Part One: Intrigued By a Rising China
During the first two weeks of June, my brother and I traveled to China on a vacation. This was the first trip either us had ever taken to Asia. We had each been to Europe – I was there in 2000 on a study abroad program in Spain (with side visits to London & Paris) and he has gone on two separate trips to Amsterdam and Ireland with various friends. In 2004, the two of us went to Europe together for four weeks – traveling to France, Italy, Spain, and Portugal. That was actually my brother’s first trip to Europe (and my last one). It must have given him the worldwide travel bug.
But China is a different world. First, it’s half way around the world and it is one of the oldest and most prestigious civilizations in existence today. It also has a radically different language and culture. And, from San Francisco (where we departed from), it’s a 13-hour flight!
What prompted our interest in China? A few things. First, my brother moved from Florida to San Francisco as a sports writer with the Associated Press. He began his work from there in January 2011. Since being there, he is now just one direct flight away from many different hot spots in Asia. Because he had already been to Europe a few times, he was interested in seeing a new area of the world.
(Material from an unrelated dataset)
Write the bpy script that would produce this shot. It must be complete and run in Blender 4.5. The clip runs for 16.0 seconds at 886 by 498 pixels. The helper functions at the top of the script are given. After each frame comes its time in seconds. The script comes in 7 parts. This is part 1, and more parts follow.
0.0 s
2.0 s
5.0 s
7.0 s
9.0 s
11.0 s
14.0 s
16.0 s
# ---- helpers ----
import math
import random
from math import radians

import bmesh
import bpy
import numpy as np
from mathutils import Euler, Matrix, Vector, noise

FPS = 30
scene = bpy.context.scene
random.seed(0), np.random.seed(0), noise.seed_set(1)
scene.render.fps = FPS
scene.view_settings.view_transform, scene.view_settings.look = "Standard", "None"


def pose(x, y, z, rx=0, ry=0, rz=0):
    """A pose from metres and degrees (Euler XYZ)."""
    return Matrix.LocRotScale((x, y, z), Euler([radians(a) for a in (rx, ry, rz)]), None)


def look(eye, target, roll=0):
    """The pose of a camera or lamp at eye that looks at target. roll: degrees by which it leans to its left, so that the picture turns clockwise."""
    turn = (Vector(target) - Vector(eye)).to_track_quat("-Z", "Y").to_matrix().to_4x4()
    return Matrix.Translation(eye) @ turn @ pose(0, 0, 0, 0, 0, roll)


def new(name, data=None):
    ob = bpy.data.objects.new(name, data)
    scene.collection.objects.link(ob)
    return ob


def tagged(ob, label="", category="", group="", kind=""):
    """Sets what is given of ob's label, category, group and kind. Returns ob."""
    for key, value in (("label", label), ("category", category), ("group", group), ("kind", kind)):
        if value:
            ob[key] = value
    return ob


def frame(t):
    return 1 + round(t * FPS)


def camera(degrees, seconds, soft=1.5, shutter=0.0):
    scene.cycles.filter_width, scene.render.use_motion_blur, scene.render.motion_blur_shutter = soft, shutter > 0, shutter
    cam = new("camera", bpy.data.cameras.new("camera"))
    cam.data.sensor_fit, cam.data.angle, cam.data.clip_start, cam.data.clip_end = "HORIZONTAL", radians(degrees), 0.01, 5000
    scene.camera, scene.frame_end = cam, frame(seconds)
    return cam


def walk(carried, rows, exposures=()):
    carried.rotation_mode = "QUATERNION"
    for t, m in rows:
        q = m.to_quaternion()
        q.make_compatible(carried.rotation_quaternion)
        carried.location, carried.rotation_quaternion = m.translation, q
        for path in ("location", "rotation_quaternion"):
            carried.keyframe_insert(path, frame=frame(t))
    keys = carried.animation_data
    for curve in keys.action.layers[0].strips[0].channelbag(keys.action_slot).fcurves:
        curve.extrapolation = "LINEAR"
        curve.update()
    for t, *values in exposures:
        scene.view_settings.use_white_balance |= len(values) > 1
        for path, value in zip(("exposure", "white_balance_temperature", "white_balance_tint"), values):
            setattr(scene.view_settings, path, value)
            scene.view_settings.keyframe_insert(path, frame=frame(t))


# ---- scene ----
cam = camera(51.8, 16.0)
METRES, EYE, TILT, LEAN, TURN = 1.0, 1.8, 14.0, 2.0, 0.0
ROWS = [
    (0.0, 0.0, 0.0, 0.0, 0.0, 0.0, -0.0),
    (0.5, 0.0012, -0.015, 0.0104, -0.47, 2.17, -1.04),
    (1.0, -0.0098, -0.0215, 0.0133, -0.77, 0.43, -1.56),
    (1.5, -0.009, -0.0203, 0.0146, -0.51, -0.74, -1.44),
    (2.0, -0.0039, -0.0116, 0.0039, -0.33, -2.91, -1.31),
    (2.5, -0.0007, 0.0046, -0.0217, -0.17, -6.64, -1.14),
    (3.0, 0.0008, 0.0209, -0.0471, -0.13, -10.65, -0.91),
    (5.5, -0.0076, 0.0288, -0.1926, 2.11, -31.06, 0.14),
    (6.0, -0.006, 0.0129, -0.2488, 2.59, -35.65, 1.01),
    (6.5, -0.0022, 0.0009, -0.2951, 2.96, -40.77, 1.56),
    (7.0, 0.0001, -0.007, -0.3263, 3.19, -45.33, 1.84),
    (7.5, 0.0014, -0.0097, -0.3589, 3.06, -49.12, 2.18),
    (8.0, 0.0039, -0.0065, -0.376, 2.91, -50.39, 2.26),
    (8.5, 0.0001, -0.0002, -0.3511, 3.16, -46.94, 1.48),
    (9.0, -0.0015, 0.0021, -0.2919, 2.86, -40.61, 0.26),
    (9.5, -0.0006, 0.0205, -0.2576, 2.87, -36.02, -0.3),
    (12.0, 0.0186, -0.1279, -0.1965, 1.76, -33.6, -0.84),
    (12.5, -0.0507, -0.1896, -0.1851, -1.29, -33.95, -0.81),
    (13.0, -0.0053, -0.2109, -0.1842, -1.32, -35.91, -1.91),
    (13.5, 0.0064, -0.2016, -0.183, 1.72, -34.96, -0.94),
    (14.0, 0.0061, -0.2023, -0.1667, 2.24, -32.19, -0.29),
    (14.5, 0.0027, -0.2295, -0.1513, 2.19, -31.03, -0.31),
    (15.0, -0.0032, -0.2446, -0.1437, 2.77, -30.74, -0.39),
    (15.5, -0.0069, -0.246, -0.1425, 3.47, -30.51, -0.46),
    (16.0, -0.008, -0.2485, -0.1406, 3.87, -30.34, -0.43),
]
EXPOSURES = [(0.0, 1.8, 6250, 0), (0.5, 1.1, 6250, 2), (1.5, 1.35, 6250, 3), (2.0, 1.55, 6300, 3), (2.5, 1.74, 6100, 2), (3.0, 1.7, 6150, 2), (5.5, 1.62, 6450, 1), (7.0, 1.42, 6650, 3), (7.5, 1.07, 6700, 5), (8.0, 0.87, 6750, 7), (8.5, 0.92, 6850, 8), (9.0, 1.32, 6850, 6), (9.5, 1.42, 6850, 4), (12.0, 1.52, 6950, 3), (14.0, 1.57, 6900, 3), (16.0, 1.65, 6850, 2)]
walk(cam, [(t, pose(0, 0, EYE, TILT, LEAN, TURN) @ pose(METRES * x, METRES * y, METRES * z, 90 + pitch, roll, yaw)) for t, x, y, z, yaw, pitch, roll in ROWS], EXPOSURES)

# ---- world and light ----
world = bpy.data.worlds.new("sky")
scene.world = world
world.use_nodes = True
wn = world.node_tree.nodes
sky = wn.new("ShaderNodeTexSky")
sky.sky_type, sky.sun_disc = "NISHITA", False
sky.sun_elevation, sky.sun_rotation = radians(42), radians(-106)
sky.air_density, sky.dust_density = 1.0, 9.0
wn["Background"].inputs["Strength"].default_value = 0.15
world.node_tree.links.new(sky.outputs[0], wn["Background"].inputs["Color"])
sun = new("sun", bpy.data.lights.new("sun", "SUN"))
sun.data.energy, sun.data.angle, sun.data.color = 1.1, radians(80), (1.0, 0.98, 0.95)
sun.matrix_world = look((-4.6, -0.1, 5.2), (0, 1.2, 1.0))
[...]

Around the same time my brother was moving to California, I made a new friend who was already living in China. One of my friends (and former JMI interns), Alex “Swiss” Hochreutener, introduced me to his friend Gianni Breuer, who was raised in North Palm Beach, FL. As I talked to Gianni, he told me he had been living in Beijing for the past six months (at the time), working in the import/export industry since he had graduated from the University of Richmond earlier that year.
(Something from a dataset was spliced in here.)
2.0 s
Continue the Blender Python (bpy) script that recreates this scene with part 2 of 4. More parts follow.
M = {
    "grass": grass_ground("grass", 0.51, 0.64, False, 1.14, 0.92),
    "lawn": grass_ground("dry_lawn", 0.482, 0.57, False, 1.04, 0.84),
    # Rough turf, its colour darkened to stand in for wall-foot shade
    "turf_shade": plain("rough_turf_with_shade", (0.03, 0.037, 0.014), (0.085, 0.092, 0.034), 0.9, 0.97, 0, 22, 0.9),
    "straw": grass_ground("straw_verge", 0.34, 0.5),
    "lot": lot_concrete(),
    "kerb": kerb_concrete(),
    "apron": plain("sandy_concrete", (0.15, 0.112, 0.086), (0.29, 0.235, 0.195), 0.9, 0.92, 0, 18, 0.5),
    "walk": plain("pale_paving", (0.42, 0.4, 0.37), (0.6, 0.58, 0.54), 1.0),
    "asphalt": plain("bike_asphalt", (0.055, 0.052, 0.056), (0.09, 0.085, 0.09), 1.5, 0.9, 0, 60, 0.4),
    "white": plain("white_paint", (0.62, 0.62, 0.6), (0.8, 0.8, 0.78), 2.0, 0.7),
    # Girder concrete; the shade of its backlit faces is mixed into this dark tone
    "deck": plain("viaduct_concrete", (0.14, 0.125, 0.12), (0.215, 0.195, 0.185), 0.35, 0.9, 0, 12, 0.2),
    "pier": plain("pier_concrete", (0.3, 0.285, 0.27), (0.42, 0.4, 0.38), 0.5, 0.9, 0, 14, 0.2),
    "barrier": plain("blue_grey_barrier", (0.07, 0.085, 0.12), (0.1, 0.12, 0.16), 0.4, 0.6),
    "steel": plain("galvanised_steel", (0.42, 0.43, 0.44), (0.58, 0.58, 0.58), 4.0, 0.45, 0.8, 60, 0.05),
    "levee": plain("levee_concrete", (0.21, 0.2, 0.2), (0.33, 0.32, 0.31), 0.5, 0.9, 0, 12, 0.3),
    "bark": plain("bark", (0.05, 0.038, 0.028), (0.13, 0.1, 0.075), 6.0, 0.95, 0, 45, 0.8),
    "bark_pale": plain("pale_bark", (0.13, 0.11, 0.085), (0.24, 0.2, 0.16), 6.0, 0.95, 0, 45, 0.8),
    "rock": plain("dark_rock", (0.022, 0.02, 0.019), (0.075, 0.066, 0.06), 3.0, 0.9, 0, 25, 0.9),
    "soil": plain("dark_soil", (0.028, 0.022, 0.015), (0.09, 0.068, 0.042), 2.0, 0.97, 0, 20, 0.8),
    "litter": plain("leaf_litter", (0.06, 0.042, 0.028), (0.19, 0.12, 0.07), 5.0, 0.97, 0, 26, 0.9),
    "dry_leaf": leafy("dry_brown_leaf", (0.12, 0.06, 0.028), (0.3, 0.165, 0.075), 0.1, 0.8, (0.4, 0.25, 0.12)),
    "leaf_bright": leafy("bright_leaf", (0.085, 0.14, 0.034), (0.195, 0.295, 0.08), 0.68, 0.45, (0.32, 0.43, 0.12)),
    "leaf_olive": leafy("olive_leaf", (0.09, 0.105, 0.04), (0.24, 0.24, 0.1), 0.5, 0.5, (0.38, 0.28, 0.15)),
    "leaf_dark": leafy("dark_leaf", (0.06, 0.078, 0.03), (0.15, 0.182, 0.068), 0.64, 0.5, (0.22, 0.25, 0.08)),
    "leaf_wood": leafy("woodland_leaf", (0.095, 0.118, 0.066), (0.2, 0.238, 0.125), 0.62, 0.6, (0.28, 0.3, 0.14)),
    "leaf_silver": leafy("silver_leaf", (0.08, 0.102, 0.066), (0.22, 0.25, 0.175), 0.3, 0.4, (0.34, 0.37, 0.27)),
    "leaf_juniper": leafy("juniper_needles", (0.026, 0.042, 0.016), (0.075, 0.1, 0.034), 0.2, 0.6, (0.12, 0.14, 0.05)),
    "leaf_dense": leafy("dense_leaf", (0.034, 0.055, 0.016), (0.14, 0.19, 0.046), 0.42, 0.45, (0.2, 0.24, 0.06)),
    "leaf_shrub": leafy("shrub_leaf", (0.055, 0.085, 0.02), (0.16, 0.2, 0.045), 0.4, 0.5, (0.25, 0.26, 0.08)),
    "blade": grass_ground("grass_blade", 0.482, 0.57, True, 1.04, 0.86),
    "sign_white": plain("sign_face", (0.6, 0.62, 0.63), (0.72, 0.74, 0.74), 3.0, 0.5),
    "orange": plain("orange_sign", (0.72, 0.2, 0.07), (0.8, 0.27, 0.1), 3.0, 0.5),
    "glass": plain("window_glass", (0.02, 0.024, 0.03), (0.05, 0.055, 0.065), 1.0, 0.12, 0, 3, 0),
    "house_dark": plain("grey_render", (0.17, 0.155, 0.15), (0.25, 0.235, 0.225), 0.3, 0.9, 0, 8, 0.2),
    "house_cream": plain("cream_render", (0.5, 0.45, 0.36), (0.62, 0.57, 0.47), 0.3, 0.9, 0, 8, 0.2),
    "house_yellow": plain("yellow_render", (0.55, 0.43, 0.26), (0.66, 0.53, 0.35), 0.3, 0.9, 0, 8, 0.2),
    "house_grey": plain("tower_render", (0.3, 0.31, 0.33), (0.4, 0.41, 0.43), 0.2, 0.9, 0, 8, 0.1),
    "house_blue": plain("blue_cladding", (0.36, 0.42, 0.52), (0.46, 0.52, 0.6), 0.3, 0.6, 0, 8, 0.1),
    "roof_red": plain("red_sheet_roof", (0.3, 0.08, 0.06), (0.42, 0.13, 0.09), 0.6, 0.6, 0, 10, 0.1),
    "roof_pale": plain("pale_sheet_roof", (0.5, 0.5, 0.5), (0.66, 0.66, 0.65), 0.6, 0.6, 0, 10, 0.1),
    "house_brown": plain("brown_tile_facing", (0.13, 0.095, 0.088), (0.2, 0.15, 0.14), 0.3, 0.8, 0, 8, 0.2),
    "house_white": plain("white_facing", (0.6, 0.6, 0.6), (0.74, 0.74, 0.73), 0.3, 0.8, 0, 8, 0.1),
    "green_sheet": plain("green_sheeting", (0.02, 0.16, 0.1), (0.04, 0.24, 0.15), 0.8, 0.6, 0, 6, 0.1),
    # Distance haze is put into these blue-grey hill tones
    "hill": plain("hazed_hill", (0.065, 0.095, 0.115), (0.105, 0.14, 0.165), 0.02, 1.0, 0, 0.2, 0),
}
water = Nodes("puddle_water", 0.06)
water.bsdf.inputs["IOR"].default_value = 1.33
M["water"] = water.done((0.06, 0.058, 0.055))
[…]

I was intrigued and asked if I could interview him about his experiences for a blog post for The James Madison Institute. He agreed and in fact already had plans to visit our mutual friend “Swiss” here in Tallahassee just two weeks later, in January 2011.
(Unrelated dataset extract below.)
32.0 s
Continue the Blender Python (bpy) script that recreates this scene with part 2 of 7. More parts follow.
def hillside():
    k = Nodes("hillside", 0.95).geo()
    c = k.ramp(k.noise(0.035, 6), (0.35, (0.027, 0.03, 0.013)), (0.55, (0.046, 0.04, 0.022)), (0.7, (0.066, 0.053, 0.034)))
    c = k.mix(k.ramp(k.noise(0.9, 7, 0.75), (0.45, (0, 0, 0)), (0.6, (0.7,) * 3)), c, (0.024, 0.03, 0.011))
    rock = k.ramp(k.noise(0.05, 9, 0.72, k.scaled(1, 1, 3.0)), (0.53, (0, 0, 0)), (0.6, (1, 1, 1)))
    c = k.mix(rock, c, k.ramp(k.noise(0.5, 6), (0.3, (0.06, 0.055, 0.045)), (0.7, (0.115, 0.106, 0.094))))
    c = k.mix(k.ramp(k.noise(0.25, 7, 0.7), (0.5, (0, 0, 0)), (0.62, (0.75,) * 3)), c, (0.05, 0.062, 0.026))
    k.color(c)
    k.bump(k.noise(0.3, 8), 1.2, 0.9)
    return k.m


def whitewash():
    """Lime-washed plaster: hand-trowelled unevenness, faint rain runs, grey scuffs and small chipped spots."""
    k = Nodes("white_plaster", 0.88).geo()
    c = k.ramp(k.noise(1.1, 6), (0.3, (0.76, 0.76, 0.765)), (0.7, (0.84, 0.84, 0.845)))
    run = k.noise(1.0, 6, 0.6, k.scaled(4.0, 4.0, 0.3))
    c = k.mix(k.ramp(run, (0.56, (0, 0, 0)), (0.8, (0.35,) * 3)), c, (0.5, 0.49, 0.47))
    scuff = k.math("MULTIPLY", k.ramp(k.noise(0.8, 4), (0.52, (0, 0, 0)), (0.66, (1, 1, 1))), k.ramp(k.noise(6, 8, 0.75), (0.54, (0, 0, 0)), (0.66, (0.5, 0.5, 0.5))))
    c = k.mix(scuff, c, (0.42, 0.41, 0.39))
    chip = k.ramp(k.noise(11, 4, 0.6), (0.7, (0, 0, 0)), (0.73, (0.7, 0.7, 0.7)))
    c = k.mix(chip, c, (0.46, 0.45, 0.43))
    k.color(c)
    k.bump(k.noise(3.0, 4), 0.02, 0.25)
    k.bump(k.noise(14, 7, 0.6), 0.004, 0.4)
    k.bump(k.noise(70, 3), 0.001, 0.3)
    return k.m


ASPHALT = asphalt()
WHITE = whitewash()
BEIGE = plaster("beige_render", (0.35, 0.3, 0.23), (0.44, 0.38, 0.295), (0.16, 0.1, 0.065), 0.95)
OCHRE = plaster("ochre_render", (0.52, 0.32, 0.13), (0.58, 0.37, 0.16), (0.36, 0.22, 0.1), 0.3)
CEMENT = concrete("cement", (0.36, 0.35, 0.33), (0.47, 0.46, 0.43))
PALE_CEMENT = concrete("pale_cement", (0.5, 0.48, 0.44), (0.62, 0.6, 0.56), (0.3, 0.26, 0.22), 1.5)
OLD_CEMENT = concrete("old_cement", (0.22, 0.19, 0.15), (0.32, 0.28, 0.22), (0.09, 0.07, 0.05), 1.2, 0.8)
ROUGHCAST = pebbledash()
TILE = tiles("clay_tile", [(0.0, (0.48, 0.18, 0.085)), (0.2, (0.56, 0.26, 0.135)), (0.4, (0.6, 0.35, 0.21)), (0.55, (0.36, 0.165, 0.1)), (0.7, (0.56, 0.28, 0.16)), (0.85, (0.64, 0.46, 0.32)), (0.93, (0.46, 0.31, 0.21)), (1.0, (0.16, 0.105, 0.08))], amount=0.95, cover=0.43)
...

I ended up interviewing Gianni on my birthday over lunch at Chipotle. I was fascinated and intrigued and turned what was supposed to be a blog post into a lengthy interview article titled, “Interview with a Floridian…Living and Working in China.” We published that article on The James Madison Institute’s website in 2011. I encourage you to read it if you have a few minutes.
Almost a year later, I introduced my brother Tony to Gianni while they were both in South Florida during the Christmas holidays. Gianni told us more about China – he had since moved from Beijing to Shanghai for a job with Honeywell. He invited us both to come visit him in China. With Tony being in San Francisco – just a direct flight away from either Shanghai or Beijing – he was ready to go then! I needed a little time to make it happen.
In December 2012, Tony and I decided we would indeed carve out some time to go to China in the summer. Around that same time while Gianni was in South Florida again for the Christmas holidays, I met up with him to discuss specifics. He gave us a lot of inside information to which we are very grateful – including the suggestion to add the city of Guilin to our trip (in addition to visiting Shanghai and Beijing). Gianni has now been living in China for nearly three years, and almost two years in Shanghai. He was even so kind as to invite us to stay with him during our first four nights in China – during the time we were in Shanghai. It was very nice to have a familiar face to show us the ropes during our first days ever in China and Asia.
I have to say before we went I was a little concerned about going to a communist country. My dad and my grandparents are from Cuba and no one from our family has been back there since they left in 1960 – and for all the reasons we have to not support communist regimes or risk our own lives doing so. But, China has been on the rise and they have in recent years opened up to the West and new markets are developing there at a rapid pace. Hearing personally from my friend Gianni and others about their experiences in China made me more comfortable. But I still knew it would be a different experience altogether.